# Exercise
Work out the number of lines containing "script". Give that number alone.

----- Extracted entries -----

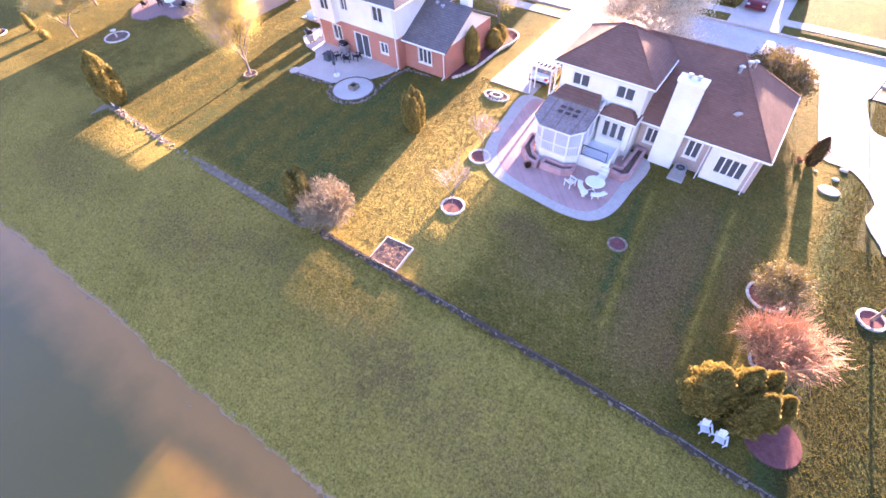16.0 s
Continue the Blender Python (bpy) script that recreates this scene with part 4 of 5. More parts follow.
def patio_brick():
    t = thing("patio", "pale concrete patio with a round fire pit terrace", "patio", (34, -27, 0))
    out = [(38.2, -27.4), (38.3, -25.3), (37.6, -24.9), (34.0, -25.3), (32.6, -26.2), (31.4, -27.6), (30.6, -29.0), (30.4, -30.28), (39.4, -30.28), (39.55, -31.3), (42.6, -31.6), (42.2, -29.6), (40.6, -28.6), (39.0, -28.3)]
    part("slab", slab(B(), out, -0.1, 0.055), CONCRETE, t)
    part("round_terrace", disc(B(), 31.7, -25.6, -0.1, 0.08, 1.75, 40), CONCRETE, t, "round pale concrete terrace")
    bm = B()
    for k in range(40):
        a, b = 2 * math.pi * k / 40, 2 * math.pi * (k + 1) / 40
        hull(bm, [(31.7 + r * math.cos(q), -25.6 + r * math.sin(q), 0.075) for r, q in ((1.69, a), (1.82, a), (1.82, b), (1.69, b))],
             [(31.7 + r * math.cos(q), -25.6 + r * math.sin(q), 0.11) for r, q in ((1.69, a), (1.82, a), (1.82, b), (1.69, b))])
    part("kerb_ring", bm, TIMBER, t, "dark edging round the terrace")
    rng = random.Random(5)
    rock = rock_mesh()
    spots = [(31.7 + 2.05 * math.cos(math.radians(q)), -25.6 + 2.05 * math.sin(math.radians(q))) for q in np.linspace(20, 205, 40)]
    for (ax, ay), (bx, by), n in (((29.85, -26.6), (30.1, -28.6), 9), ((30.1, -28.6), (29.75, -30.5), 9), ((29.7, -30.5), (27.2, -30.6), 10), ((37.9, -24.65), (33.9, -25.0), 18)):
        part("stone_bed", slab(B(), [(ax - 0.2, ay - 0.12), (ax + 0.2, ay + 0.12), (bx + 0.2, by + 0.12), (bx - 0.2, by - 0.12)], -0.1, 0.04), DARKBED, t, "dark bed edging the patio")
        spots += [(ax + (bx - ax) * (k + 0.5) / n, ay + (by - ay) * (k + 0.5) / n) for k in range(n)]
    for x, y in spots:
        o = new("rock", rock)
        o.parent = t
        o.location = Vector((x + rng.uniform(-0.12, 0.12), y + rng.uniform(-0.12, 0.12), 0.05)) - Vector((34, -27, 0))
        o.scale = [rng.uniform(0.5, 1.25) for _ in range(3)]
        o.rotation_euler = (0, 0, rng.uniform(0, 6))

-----
----- Extracted entries -----

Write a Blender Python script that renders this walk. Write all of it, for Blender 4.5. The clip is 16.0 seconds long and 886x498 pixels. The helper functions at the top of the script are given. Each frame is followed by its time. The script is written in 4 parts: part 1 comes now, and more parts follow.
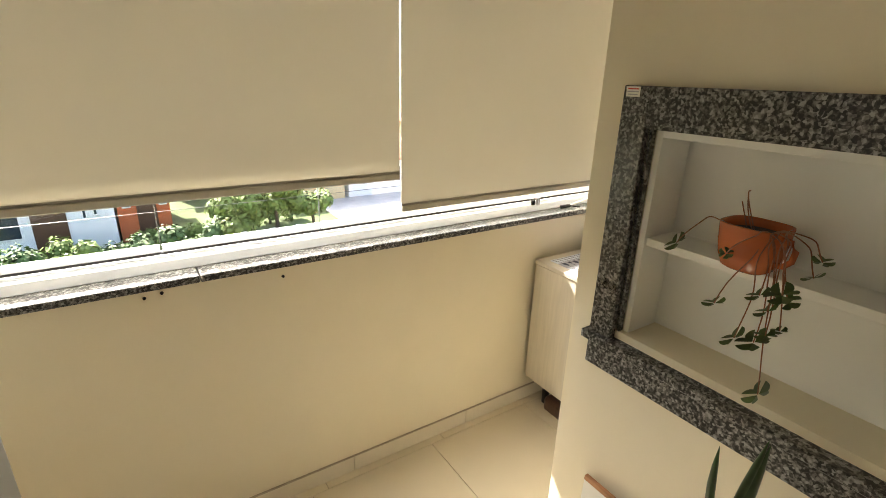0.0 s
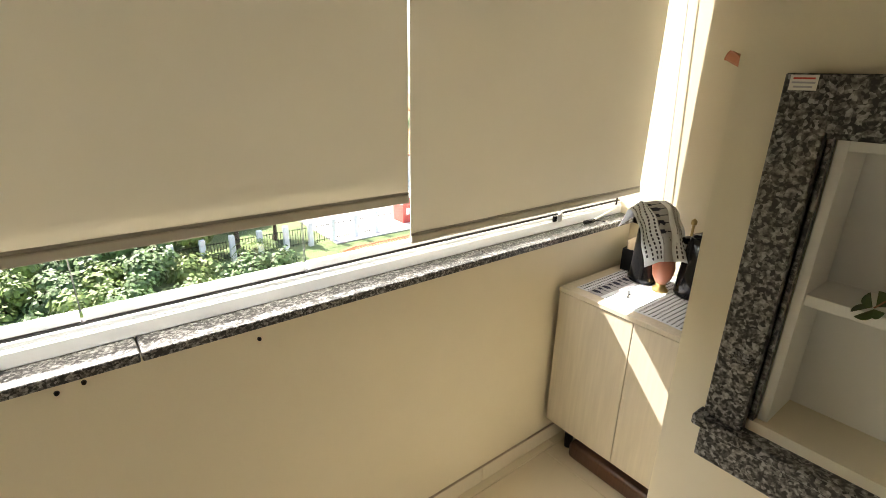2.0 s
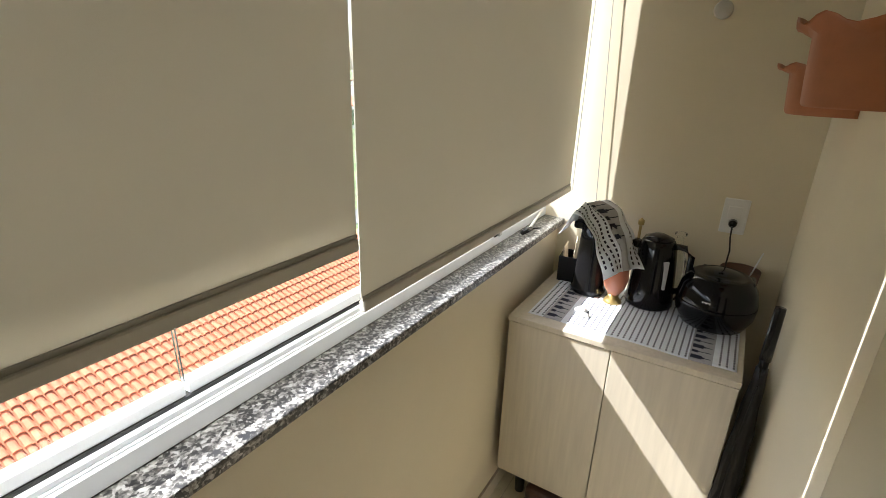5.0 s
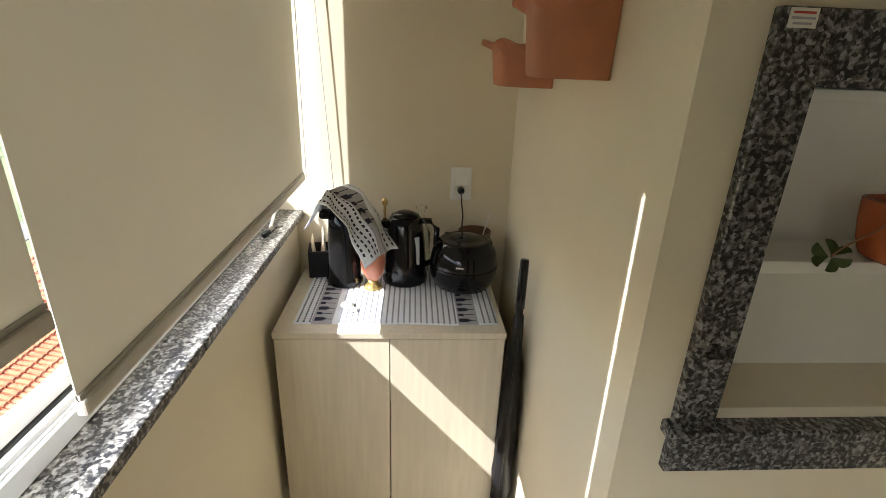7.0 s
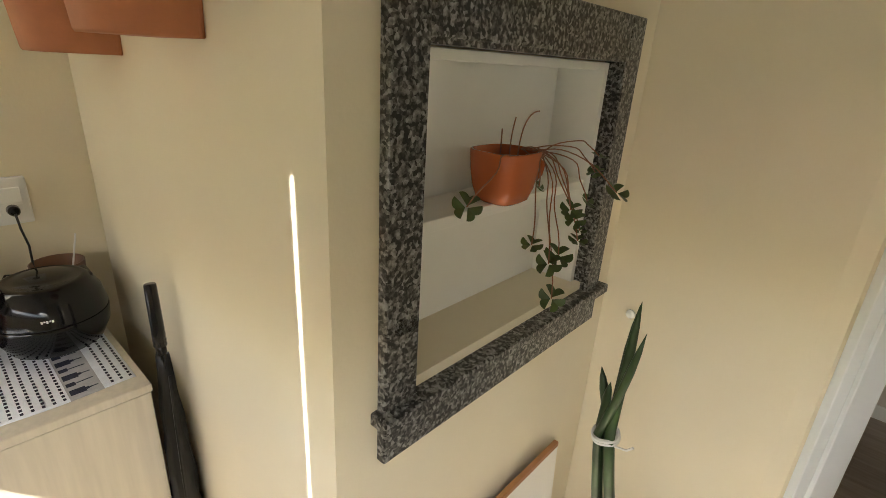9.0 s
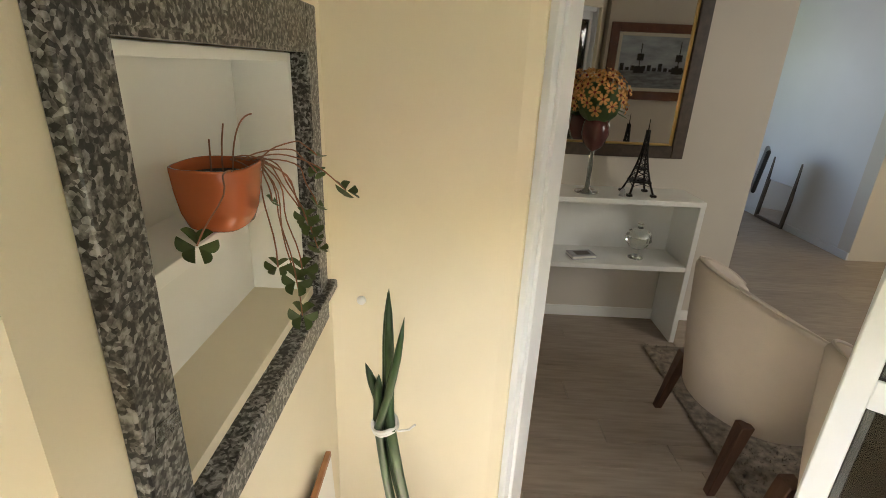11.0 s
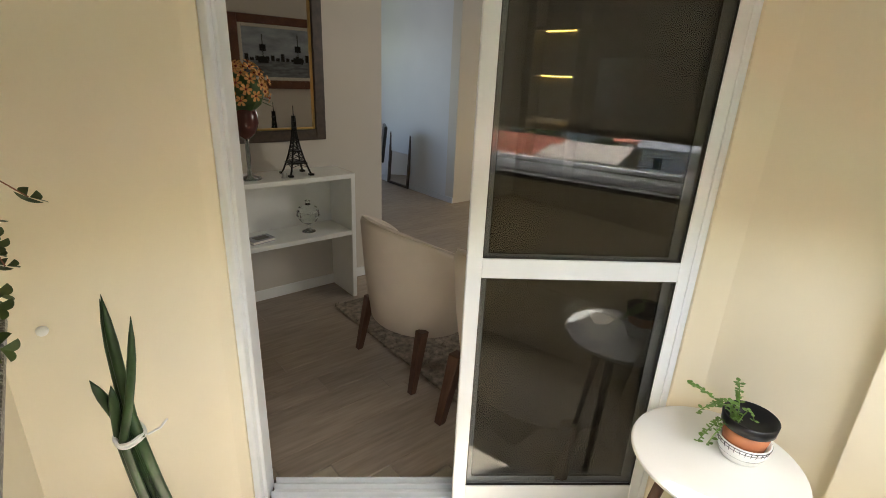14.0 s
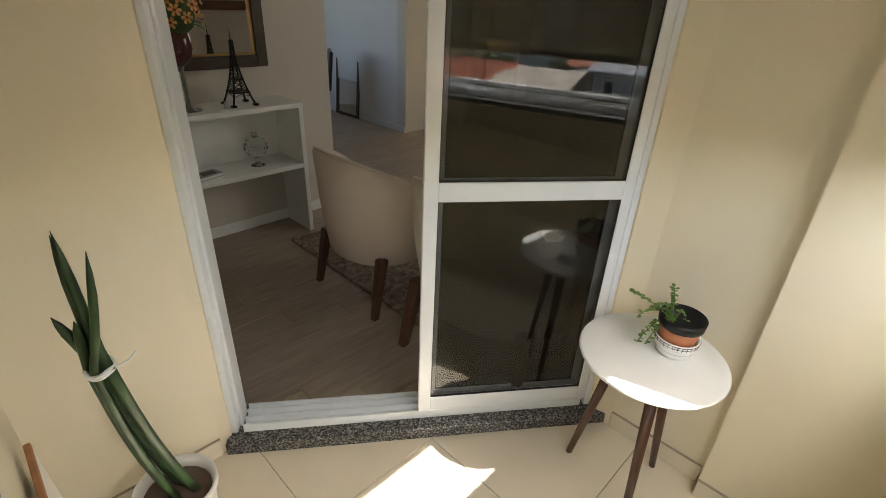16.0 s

-----

# Correct output
2